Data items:
---

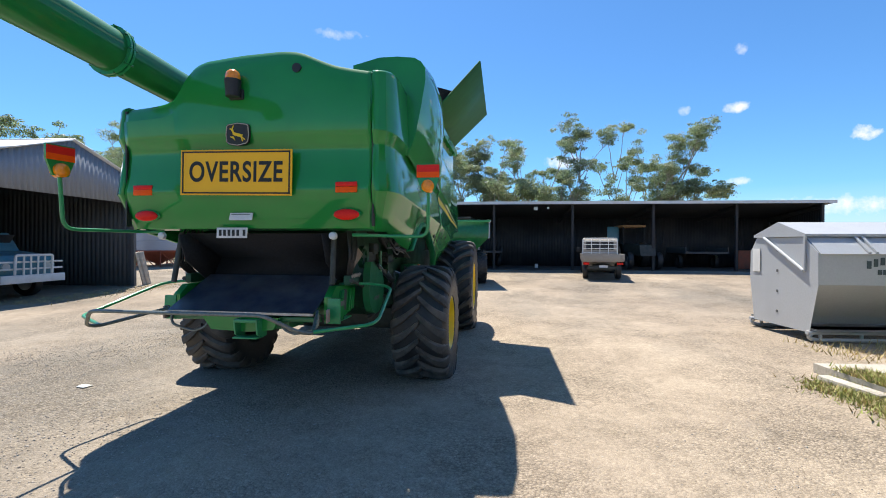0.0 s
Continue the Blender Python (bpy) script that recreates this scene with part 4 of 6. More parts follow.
# dark fascia that curls in under the roof's edge, round three sides
CREAM_EDGE = ((6.05, 3.62), (6.3, 3.61), (6.55, 3.57), (6.75, 3.51), (7.0, 3.49), (7.20, 3.485), (7.30, 3.47))
for s_ in (-1, 1):
    bm = bmesh.new()
    sheet(bm, [[V(s_ * 0.99, y0, z0 - 0.018), V(s_ * 1.00, y0, z0 - 0.075), V(s_ * 0.94, y0 * 0.7 + y1 * 0.3, z1 - 0.01), V(s_ * 0.82, y1, z1 - 0.012), V(s_ * 0.78, y1, z1 + 0.01)] for (y0, z0), (y1, z1) in zip(ROOF, CREAM_EDGE)])
    part("roof_fascia", bm, BLACK, cabm, solid=0.012)
bm = bmesh.new()
sheet(bm, [[V(x, 7.58, 3.575 + 0.04 * (1 - x * x)), V(x, 7.64 + 0.06 * (1 - x * x), 3.52), V(x, 7.56 + 0.06 * (1 - x * x), 3.44), V(x * 0.82, 7.29, 3.46)] for x in (-0.99, -0.8, -0.4, 0, 0.4, 0.8, 0.99)])
part("front_fascia", bm, BLACK, cabm, solid=0.012)
# moulded headlining with a dome over the seat and a console round it
bm = bmesh.new()
rows = []
for (y, z) in ((6.05, 3.62), (6.2, 3.615), (6.35, 3.60), (6.55, 3.57), (6.75, 3.51), (6.9, 3.495), (7.05, 3.488), (7.20, 3.482), (7.29, 3.47)):
    row = []
    for x in (-0.79, -0.70, -0.55, -0.35, -0.12, 0.12, 0.35, 0.55, 0.70, 0.79):
        u = min(1.0, max(0.0, (0.79 + x) / 0.9))
        zz = z * (1 - u) + min(z, 3.475) * u
        lump = 0.045 * math.exp(-((x + 0.25) / 0.22) ** 2 - ((y - 6.85) / 0.16) ** 2) + 0.035 * math.exp(-((x - 0.35) / 0.2) ** 2 - ((y - 6.6) / 0.2) ** 2)
        dome = 0.05 * math.exp(-((x + 0.2) / 0.3) ** 2 - ((y - 6.4) / 0.18) ** 2)
        row.append(V(x, y, zz - lump + dome))
    rows.append(row)
sheet(bm, rows)
part("headlining", bm, CREAM, cabm, "moulded cream headlining", solid=0.015)
bm = bmesh.new()
box(bm, (-0.42, 7.12, 3.468), (0.22, 0.07, 0.02), bevel=0.006)
box(bm, (-0.60, 6.95, 3.478), (0.09, 0.06, 0.02), bevel=0.006)
for k in range(4):
    box(bm, (0.05 + 0.09 * k, 7.08, 3.468), (0.06, 0.05, 0.02), bevel=0.006)
part("roof_console", bm, GREY_TRIM, cabm)
for s_ in (-1, 1):
    r_ = 0.062 if s_ < 0 else 0.03
    for pts_, r_ in (([(s_ * 0.80, 7.27, 3.48), (s_ * 0.66, 7.31, 3.05), (s_ * 0.42, 7.27, 2.22)] if s_ < 0 else [(0.80, 7.27, 3.48), (0.78, 7.30, 2.9), (0.72, 7.2, 2.22)], r_), ([(s_ * 1.0, 6.10, 2.22), (s_ * 1.0, 6.08, 3.66)], 0.05)):
        bm = bmesh.new()
        pipe(bm, pts_, r_, 10)
        part("cab_pillar", bm, BLACK, cabm)
bm = bmesh.new()
box(bm, (0, 6.75, 2.17), (2.0, 1.4, 0.10), bevel=0.02)
part("cab_floor", bm, GREEN, cabm)
bm = bmesh.new()
rows = []
for k in range(9):
    a = -1 + k / 4
    rows.append([V(0.88 * a, 7.47 + 0.13 * (1 - a * a), z) for z in (2.2, 2.9, 3.5)])
sheet(bm, rows)
part("windscreen", bm, GLASS, cabm).visible_shadow = False
bm = bmesh.new()
box(bm, (0.15, 6.45, 2.62), (0.52, 0.50, 0.14), bevel=0.05)
box(bm, (0.15, 6.20, 2.98), (0.50, 0.14, 0.72), rot=(8, 0, 0), bevel=0.06)
box(bm, (0.15, 6.45, 2.4), (0.4, 0.4, 0.36), bevel=0.03)
part("driver_seat", bm, BLACK, cabm)
# steering column in its boot, wheel and levers
col = thing_part("steering_column")
bm = bmesh.new()
rows = []
for (z, y, x, w_, d_) in ((2.22, 7.10, -0.03, 0.125, 0.12), (2.45, 7.09, -0.02, 0.125, 0.11), (2.62, 7.07, 0.0, 0.115, 0.10), (2.72, 7.05, 0.01, 0.085, 0.08), (2.86, 7.02, 0.04, 0.065, 0.06), (2.96, 7.0, 0.06, 0.075, 0.05)):
    rows.append([V(x + w_ * math.cos(k * math.pi / 6), y + d_ * math.sin(k * math.pi / 6), z) for k in range(13)])
sheet(bm, rows)
part("column_boot", bm, BLACK, col)
bm = bmesh.new()
pipe(bm, [V(0.10 + 0.20 * math.cos(k * math.pi / 8), 6.96 + 0.19 * math.sin(k * math.pi / 8), 3.00 + 0.05 * math.sin(k * math.pi / 8)) for k in range(17)], 0.017, 6)
for k in range(3):
    rod(bm, (0.10, 6.96, 2.98), (0.10 + 0.19 * math.cos(2.1 * k + 0.5), 6.96 + 0.18 * math.sin(2.1 * k + 0.5), 3.0), 0.014, 6)
part("steering_wheel", bm, BLACK, col)
for a_, b_ in (((0.0, 7.03, 2.92), (-0.14, 7.14, 3.16)), ((0.02, 7.0, 2.9), (-0.16, 6.95, 3.02))):
    bm = bmesh.new()
    rod(bm, a_, b_, 0.016, 6, r2=0.009)
    part("lever", bm, BLACK, col)
bm = bmesh.new()
box(bm, (0.70, 7.0, 3.35), (0.10, 0.26, 0.20), rot=(0, 10, -20), bevel=0.02)
pipe(bm, [(0.70, 7.0, 3.28), (0.66, 6.98, 3.0), (0.62, 6.9, 2.6), (0.6, 6.85, 2.25)], 0.028, 8, 0.05)
mon = part("monitor", bm, BLACK, cabm)
bm = bmesh.new()
box(bm, (0.645, 6.985, 3.345), (0.006, 0.20, 0.14), rot=(0, 10, -20))
part("monitor_screen", bm, GREY_TRIM, mon)
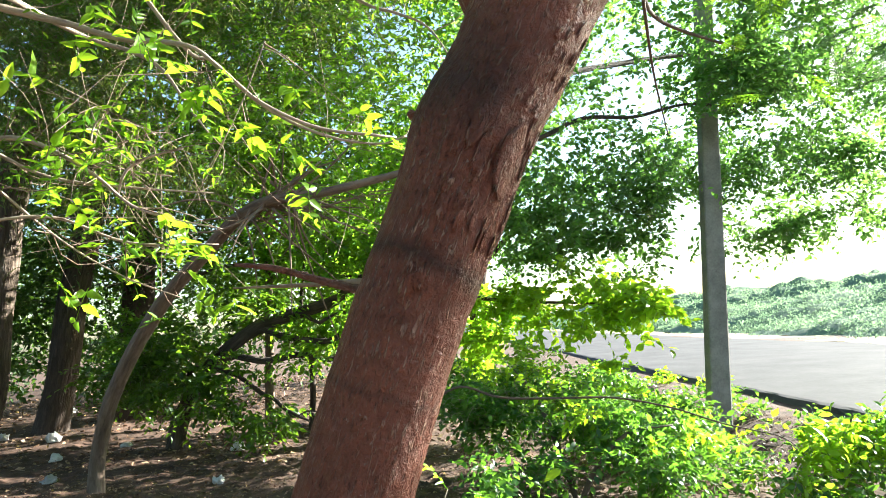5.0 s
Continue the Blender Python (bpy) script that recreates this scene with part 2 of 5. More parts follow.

---

* To do
Repeat the listing verbatim. Skip the pictures.

* Result below
0.0 s
Continue the Blender Python (bpy) script that recreates this scene with part 4 of 6. More parts follow.
# dark fascia that curls in under the roof's edge, round three sides
CREAM_EDGE = ((6.05, 3.62), (6.3, 3.61), (6.55, 3.57), (6.75, 3.51), (7.0, 3.49), (7.20, 3.485), (7.30, 3.47))
for s_ in (-1, 1):
    bm = bmesh.new()
    sheet(bm, [[V(s_ * 0.99, y0, z0 - 0.018), V(s_ * 1.00, y0, z0 - 0.075), V(s_ * 0.94, y0 * 0.7 + y1 * 0.3, z1 - 0.01), V(s_ * 0.82, y1, z1 - 0.012), V(s_ * 0.78, y1, z1 + 0.01)] for (y0, z0), (y1, z1) in zip(ROOF, CREAM_EDGE)])
    part("roof_fascia", bm, BLACK, cabm, solid=0.012)
bm = bmesh.new()
sheet(bm, [[V(x, 7.58, 3.575 + 0.04 * (1 - x * x)), V(x, 7.64 + 0.06 * (1 - x * x), 3.52), V(x, 7.56 + 0.06 * (1 - x * x), 3.44), V(x * 0.82, 7.29, 3.46)] for x in (-0.99, -0.8, -0.4, 0, 0.4, 0.8, 0.99)])
part("front_fascia", bm, BLACK, cabm, solid=0.012)
# moulded headlining with a dome over the seat and a console round it
bm = bmesh.new()
rows = []
for (y, z) in ((6.05, 3.62), (6.2, 3.615), (6.35, 3.60), (6.55, 3.57), (6.75, 3.51), (6.9, 3.495), (7.05, 3.488), (7.20, 3.482), (7.29, 3.47)):
    row = []
    for x in (-0.79, -0.70, -0.55, -0.35, -0.12, 0.12, 0.35, 0.55, 0.70, 0.79):
        u = min(1.0, max(0.0, (0.79 + x) / 0.9))
        zz = z * (1 - u) + min(z, 3.475) * u
        lump = 0.045 * math.exp(-((x + 0.25) / 0.22) ** 2 - ((y - 6.85) / 0.16) ** 2) + 0.035 * math.exp(-((x - 0.35) / 0.2) ** 2 - ((y - 6.6) / 0.2) ** 2)
        dome = 0.05 * math.exp(-((x + 0.2) / 0.3) ** 2 - ((y - 6.4) / 0.18) ** 2)
        row.append(V(x, y, zz - lump + dome))
    rows.append(row)
sheet(bm, rows)
part("headlining", bm, CREAM, cabm, "moulded cream headlining", solid=0.015)
bm = bmesh.new()
box(bm, (-0.42, 7.12, 3.468), (0.22, 0.07, 0.02), bevel=0.006)
box(bm, (-0.60, 6.95, 3.478), (0.09, 0.06, 0.02), bevel=0.006)
for k in range(4):
    box(bm, (0.05 + 0.09 * k, 7.08, 3.468), (0.06, 0.05, 0.02), bevel=0.006)
part("roof_console", bm, GREY_TRIM, cabm)
for s_ in (-1, 1):
    r_ = 0.062 if s_ < 0 else 0.03
    for pts_, r_ in (([(s_ * 0.80, 7.27, 3.48), (s_ * 0.66, 7.31, 3.05), (s_ * 0.42, 7.27, 2.22)] if s_ < 0 else [(0.80, 7.27, 3.48), (0.78, 7.30, 2.9), (0.72, 7.2, 2.22)], r_), ([(s_ * 1.0, 6.10, 2.22), (s_ * 1.0, 6.08, 3.66)], 0.05)):
        bm = bmesh.new()
        pipe(bm, pts_, r_, 10)
        part("cab_pillar", bm, BLACK, cabm)
bm = bmesh.new()
box(bm, (0, 6.75, 2.17), (2.0, 1.4, 0.10), bevel=0.02)
part("cab_floor", bm, GREEN, cabm)
bm = bmesh.new()
rows = []
for k in range(9):
    a = -1 + k / 4
    rows.append([V(0.88 * a, 7.47 + 0.13 * (1 - a * a), z) for z in (2.2, 2.9, 3.5)])
sheet(bm, rows)
part("windscreen", bm, GLASS, cabm).visible_shadow = False
bm = bmesh.new()
box(bm, (0.15, 6.45, 2.62), (0.52, 0.50, 0.14), bevel=0.05)
box(bm, (0.15, 6.20, 2.98), (0.50, 0.14, 0.72), rot=(8, 0, 0), bevel=0.06)
box(bm, (0.15, 6.45, 2.4), (0.4, 0.4, 0.36), bevel=0.03)
part("driver_seat", bm, BLACK, cabm)
# steering column in its boot, wheel and levers
col = thing_part("steering_column")
bm = bmesh.new()
rows = []
for (z, y, x, w_, d_) in ((2.22, 7.10, -0.03, 0.125, 0.12), (2.45, 7.09, -0.02, 0.125, 0.11), (2.62, 7.07, 0.0, 0.115, 0.10), (2.72, 7.05, 0.01, 0.085, 0.08), (2.86, 7.02, 0.04, 0.065, 0.06), (2.96, 7.0, 0.06, 0.075, 0.05)):
    rows.append([V(x + w_ * math.cos(k * math.pi / 6), y + d_ * math.sin(k * math.pi / 6), z) for k in range(13)])
sheet(bm, rows)
part("column_boot", bm, BLACK, col)
bm = bmesh.new()
pipe(bm, [V(0.10 + 0.20 * math.cos(k * math.pi / 8), 6.96 + 0.19 * math.sin(k * math.pi / 8), 3.00 + 0.05 * math.sin(k * math.pi / 8)) for k in range(17)], 0.017, 6)
for k in range(3):
    rod(bm, (0.10, 6.96, 2.98), (0.10 + 0.19 * math.cos(2.1 * k + 0.5), 6.96 + 0.18 * math.sin(2.1 * k + 0.5), 3.0), 0.014, 6)
part("steering_wheel", bm, BLACK, col)
for a_, b_ in (((0.0, 7.03, 2.92), (-0.14, 7.14, 3.16)), ((0.02, 7.0, 2.9), (-0.16, 6.95, 3.02))):
    bm = bmesh.new()
    rod(bm, a_, b_, 0.016, 6, r2=0.009)
    part("lever", bm, BLACK, col)
bm = bmesh.new()
box(bm, (0.70, 7.0, 3.35), (0.10, 0.26, 0.20), rot=(0, 10, -20), bevel=0.02)
pipe(bm, [(0.70, 7.0, 3.28), (0.66, 6.98, 3.0), (0.62, 6.9, 2.6), (0.6, 6.85, 2.25)], 0.028, 8, 0.05)
mon = part("monitor", bm, BLACK, cabm)
bm = bmesh.new()
box(bm, (0.645, 6.985, 3.345), (0.006, 0.20, 0.14), rot=(0, 10, -20))
part("monitor_screen", bm, GREY_TRIM, mon)
5.0 s
Continue the Blender Python (bpy) script that recreates this scene with part 2 of 5. More parts follow.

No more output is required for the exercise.